What motivated you? 

I need information from the outside. My school friends looked out the window and the world was there in front of them. When I wanted to “see” something, I had to go outside to comprehend it. I wanted to build my own image of the world. This hasn’t changed for me since then. Let’s just say that my sight doesn’t extend beyond the length of my arm: I see with my fingers. So I have to physically go where I want to discover something of the world. This is also how I discover the mountains, by exploring their north, east, south and west sides, their corners and ridges; it is the only way I can construct the complete image. I touch a mountain until I understand it: I don’t just climb it once, I try to experience it from all directions until I know it inside out and can sort of create a 3-D puzzle in my head. 

How do you feel when you are on top of a peak? 

At the top everything is free and airy. Reaching the peak means to me having experienced another day that showed me mental power trumped physical power, and I accomplished something difficult while enjoying it. I don’t understand people with healthy eyes who constantly sit watching TV and let their image of the world be generated by channels like ARD and ZDF. 

What is important to you? What is your dream? 

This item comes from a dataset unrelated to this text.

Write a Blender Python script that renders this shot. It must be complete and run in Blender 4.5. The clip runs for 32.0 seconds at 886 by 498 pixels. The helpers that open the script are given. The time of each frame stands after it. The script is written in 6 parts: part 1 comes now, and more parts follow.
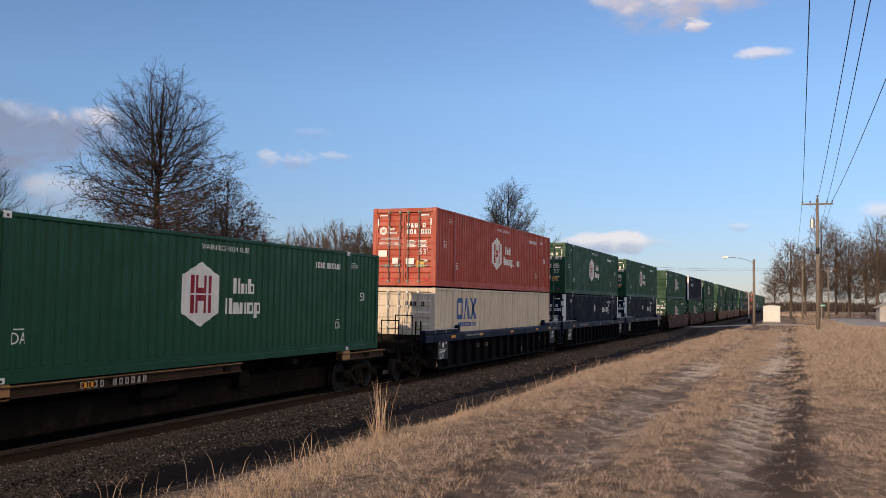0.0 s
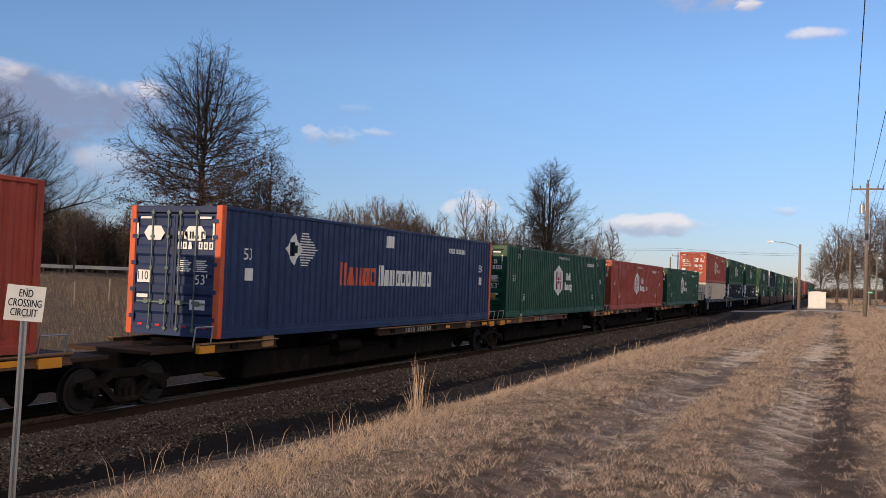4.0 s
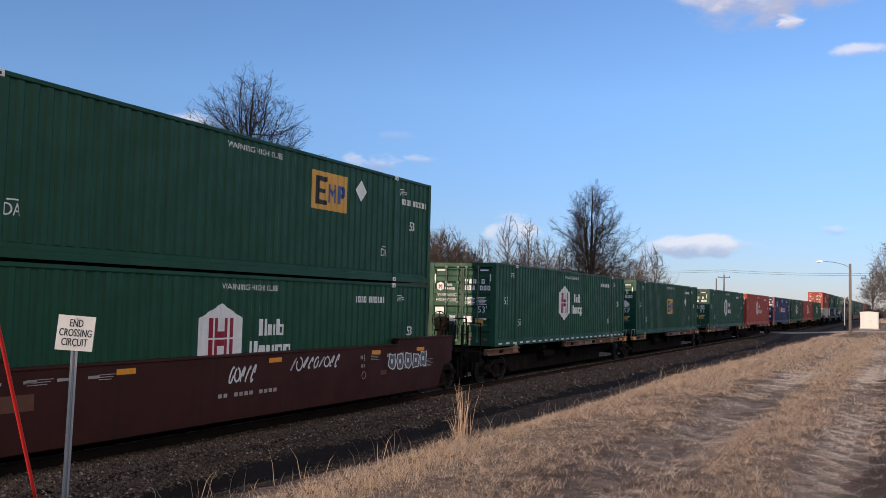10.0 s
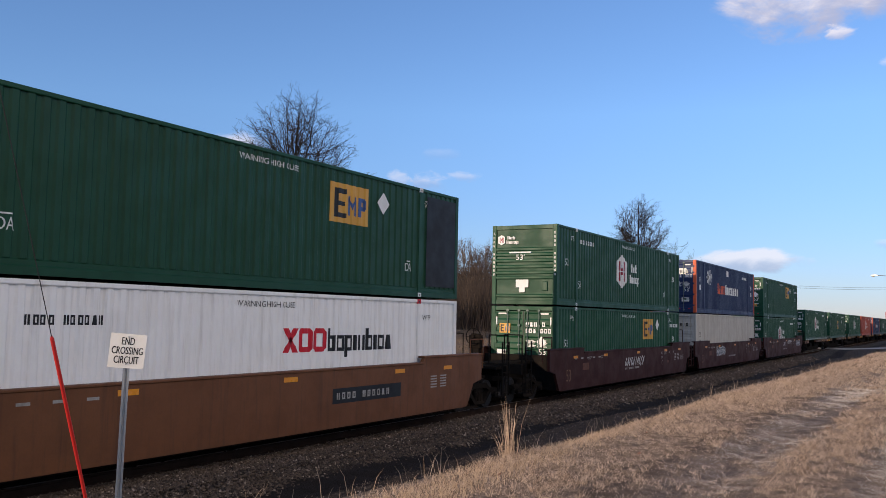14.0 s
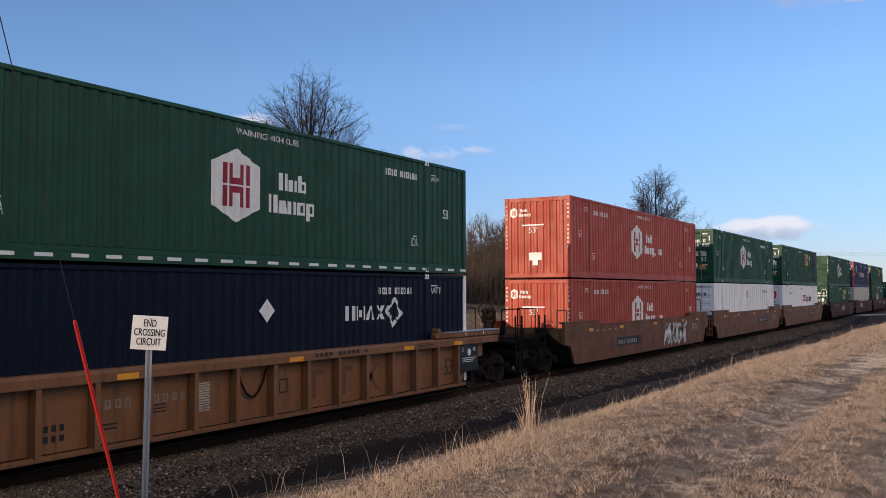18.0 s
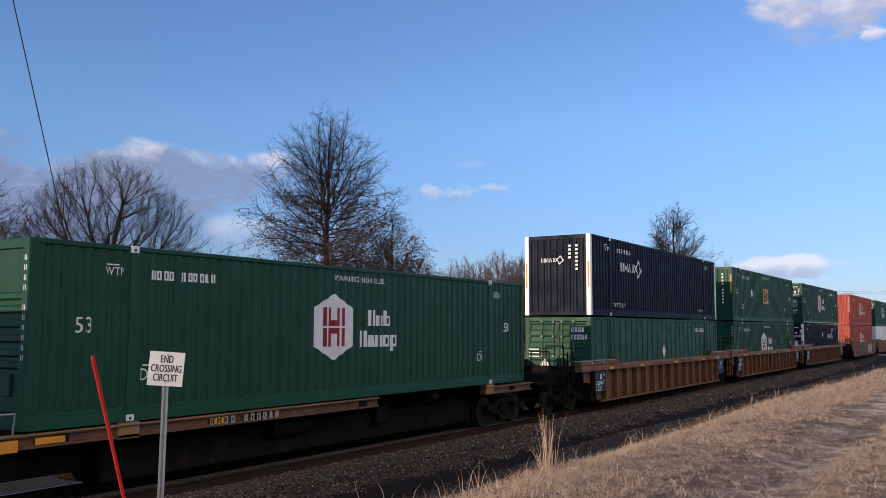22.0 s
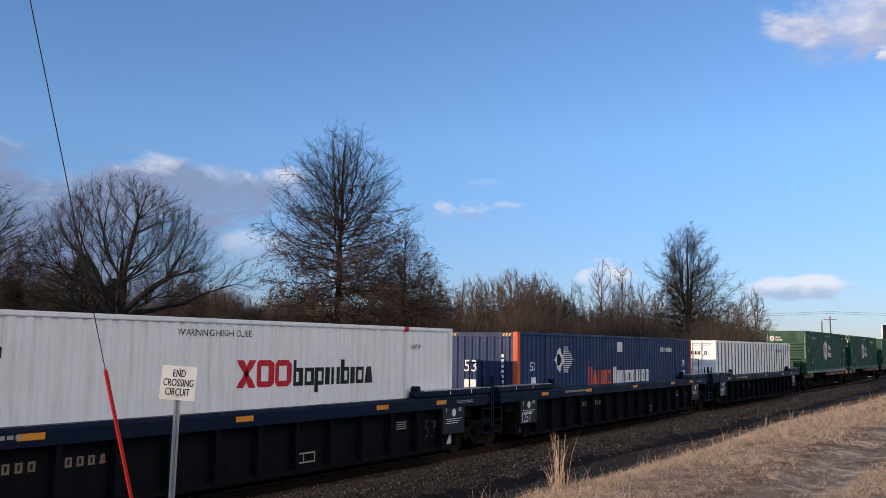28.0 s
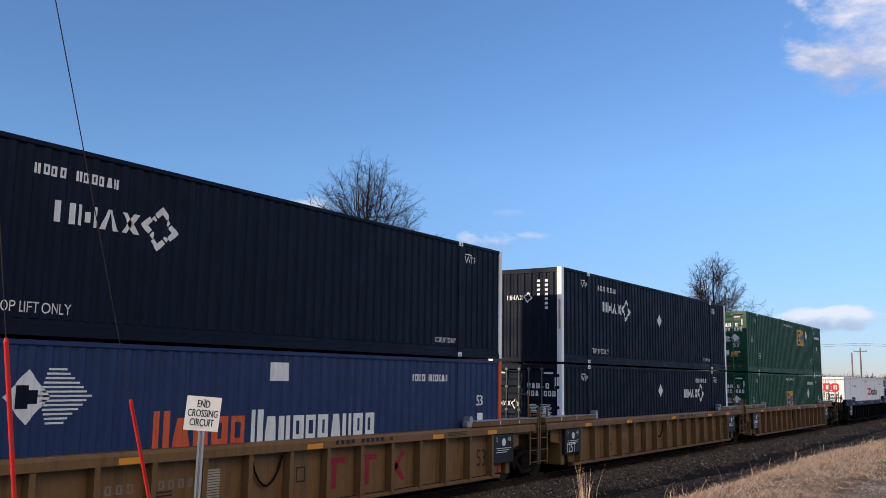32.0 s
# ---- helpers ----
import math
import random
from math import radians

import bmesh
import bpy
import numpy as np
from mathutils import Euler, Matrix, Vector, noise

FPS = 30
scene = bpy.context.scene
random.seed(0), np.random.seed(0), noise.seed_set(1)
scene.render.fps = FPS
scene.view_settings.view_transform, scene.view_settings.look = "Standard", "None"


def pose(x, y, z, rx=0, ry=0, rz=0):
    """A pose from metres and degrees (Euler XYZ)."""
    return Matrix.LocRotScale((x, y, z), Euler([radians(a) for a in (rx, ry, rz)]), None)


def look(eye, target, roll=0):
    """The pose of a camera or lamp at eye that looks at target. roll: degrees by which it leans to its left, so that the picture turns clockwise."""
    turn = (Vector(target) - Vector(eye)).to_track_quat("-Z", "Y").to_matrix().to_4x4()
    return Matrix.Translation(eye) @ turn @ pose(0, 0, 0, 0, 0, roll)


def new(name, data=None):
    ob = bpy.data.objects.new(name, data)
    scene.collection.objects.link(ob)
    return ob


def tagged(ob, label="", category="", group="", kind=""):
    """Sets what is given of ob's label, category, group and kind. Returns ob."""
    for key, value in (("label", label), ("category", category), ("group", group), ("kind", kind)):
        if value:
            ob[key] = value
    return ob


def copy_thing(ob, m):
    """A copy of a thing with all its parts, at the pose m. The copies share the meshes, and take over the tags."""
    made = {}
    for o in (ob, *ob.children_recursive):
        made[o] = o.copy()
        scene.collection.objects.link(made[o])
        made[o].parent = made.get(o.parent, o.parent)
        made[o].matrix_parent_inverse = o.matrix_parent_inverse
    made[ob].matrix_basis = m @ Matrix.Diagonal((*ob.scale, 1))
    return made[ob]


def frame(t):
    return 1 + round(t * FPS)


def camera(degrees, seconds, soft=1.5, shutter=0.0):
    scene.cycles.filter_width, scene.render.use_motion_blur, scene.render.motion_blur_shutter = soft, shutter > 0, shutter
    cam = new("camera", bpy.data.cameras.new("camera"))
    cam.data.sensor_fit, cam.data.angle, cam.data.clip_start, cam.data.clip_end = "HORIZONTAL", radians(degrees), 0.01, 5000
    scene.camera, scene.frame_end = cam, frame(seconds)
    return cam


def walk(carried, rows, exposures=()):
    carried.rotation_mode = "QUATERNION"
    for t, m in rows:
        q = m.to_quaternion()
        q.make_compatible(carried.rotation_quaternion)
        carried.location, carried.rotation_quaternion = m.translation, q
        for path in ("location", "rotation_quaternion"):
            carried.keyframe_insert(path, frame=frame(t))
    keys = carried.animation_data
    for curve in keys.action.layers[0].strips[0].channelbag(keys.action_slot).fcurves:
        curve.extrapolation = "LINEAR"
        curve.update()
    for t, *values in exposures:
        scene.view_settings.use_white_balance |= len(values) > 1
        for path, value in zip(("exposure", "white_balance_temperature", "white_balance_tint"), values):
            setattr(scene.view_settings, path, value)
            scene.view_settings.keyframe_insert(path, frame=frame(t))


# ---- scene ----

# ---------------------------------------------------------------- camera
# The eye stands still at (0, 0, EYE); the track runs along +y, and the grass at the camera's feet is z = 0.
EYE = 1.65
cam = camera(53.2, 32.0, soft=0.8)
TURNS = """0 21.733 3.301 -0.904;0.5 21.977 2.652 -0.947;1 22.428 2.224 -0.974;1.5 22.572 2.079 -1.191;2 23.068 2.114 -1.5
2.5 23.93 1.789 -2.005;4.5 24.423 1.855 -2.078;5 24.991 1.826 -1.695;5.5 25.669 1.712 -1.623;6 25.708 1.686 -1.643
6.5 25.795 1.871 -1.638;7 25.993 2.024 -1.702;7.5 25.963 1.981 -1.761;8 26.089 2.06 -1.623;8.5 26.461 2.395 -1.555
9 26.728 2.799 -1.736;9.5 27.028 3.352 -1.59;10 27.069 3.363 -1.411;10.5 27.174 3.15 -1.422;11 27.433 3.045 -1.525
11.5 27.663 3.149 -1.599;12 27.754 3.263 -1.51;12.5 27.88 3.32 -1.376;13 28.469 3.631 -1.207;13.5 29.282 4.061 -1.164
14 30.01 4.384 -1.155;14.5 30.274 4.639 -0.948;16.5 30.695 3.786 -0.76;17 30.897 3.126 -0.107;17.5 31.203 2.502 0.416
18 31.193 2.78 0.143;18.5 31.513 3.96 -0.289;19 31.673 4.614 -0.399;19.5 31.712 4.764 -0.218;20 32.044 4.784 -0.184
20.5 32.272 4.955 -0.241;21 32.263 5.133 -0.205;21.5 32.264 5.174 -0.189;22 32.263 5.183 -0.117;22.5 32.521 5.444 -0.295
23 32.68 5.808 -0.311;23.5 32.66 5.871 -0.37;24 32.728 5.877 -0.395;24.5 32.922 5.932 -0.414;25 32.869 6.006 -0.373
25.5 32.85 6.089 -0.448;27.5 33.041 6.245 -0.812;28 33.043 6.276 -0.734;28.5 33.036 6.251 -0.866;29 33.176 6.305 -0.91
29.5 33.435 6.505 -0.75;30 33.62 6.729 -0.773;30.5 33.706 7.02 -0.868;31 34.02 7.251 -0.801;31.5 34.298 7.821 -0.882
32 34.574 8.245 -0.911"""
ROWS = []
for row in TURNS.replace("\n", ";").split(";"):
    t, yaw, pitch, roll = (float(v) for v in row.split())
    ROWS.append((t, pose(0, 0, EYE, 90 + pitch, roll, yaw)))
walk(cam, ROWS, [(0.0, 0.02, 7300, 14), (3.0, 0.02, 7200, 14), (8.0, 0.04, 6700, 14), (14.0, 0.11, 6550, 14), (18.5, 0.10, 6800, 14), (21.5, 0.07, 6500, 14), (24.0, 0.10, 6450, 13), (28.0, 0.08, 6480, 11), (32.0, 0.12, 6400, 11)])

# ---------------------------------------------------------------- light
SUN_EL, SUN_TURN = 12.5, 18.5           # degrees up, and from -y towards -x
to_sun = Vector((-math.sin(radians(SUN_TURN)) * math.cos(radians(SUN_EL)),
                 -math.cos(radians(SUN_TURN)) * math.cos(radians(SUN_EL)), math.sin(radians(SUN_EL))))
sun_data = bpy.data.lights.new("sun", "SUN")
sun_data.energy, sun_data.angle, sun_data.color = 3.7, radians(0.53), (1.0, 0.80, 0.58)
sun_lamp = new("sun", sun_data)
sun_lamp.matrix_world = look(tuple(to_sun * 50), (0, 0, 0))

world = bpy.data.worlds.new("world")
scene.world = world
world.use_nodes = True


class Nodes:
    """Short notation for node trees."""

    def __init__(self, tree):
        self.tree = tree
        tree.nodes.clear()

    def add(self, kind, **inputs):
        node = self.tree.nodes.new(kind)
        for key, value in inputs.items():
            self.put(node, key, value)
        return node

    def put(self, node, key, value):
        key = int(key[1:]) if key[0] == "i" and key[1:].isdigit() else key.replace("_", " ")
        socket = node.inputs[key]
        if hasattr(value, "is_output"):
            self.tree.links.new(value, socket)
        else:
            socket.default_value = value

    def math(self, op, a, b=0.0, c=0.0, clamp=False):
        node = self.tree.nodes.new("ShaderNodeMath")
        node.operation, node.use_clamp = op, clamp
        for i, v in enumerate((a, b, c)):
            self.put(node, "i%d" % i, v)
        return node.outputs[0]

    def mix(self, fac, a, b, blend="MIX"):
        node = self.tree.nodes.new("ShaderNodeMix")
        node.data_type, node.blend_type = "RGBA", blend
        self.put(node, "i0", fac), self.put(node, "i6", a), self.put(node, "i7", b)
        return node.outputs[2]

    def noise(self, vector, scale, detail=3.0, rough=0.55, distort=0.0):
        node = self.add("ShaderNodeTexNoise", Scale=scale, Detail=detail, Roughness=rough, Distortion=distort)
        if vector is not None:
            self.put(node, "Vector", vector)
        return node.outputs["Fac"]

    def ramp(self, value, lo, hi, a=0.0, b=1.0, smooth=True):
        node = self.tree.nodes.new("ShaderNodeMapRange")
        node.interpolation_type = "SMOOTHSTEP" if smooth else "LINEAR"
        for i, v in enumerate((value, lo, hi, a, b)):
            self.put(node, "i%d" % i, v)
        return node.outputs[0]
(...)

With every year that passes – I am 47 now – I think how irrelevant we really are. Those who just strive for records, who only think of faster, higher, more exciting, are unfortunately on the wrong track. Life’s goal is not to be the fastest. The goal is to self-determine one’s life, without constraints. However, in our hectic times everything is totally programed. If the weather isn’t great on day two of the vacation, people start to stress out. True happiness is to enjoy a feeling of freedom, to enjoy an unstructured day. If I weren’t a professional alpinist I would probably not think this way. People think they can’t afford to. But maybe they should try to and relax a bit. There is no institution that is responsible for your life. Doesn’t matter whether you work on an assembly line for an industrial giant, or you are upper management. You can never make anyone else responsible for your happiness, never, ever.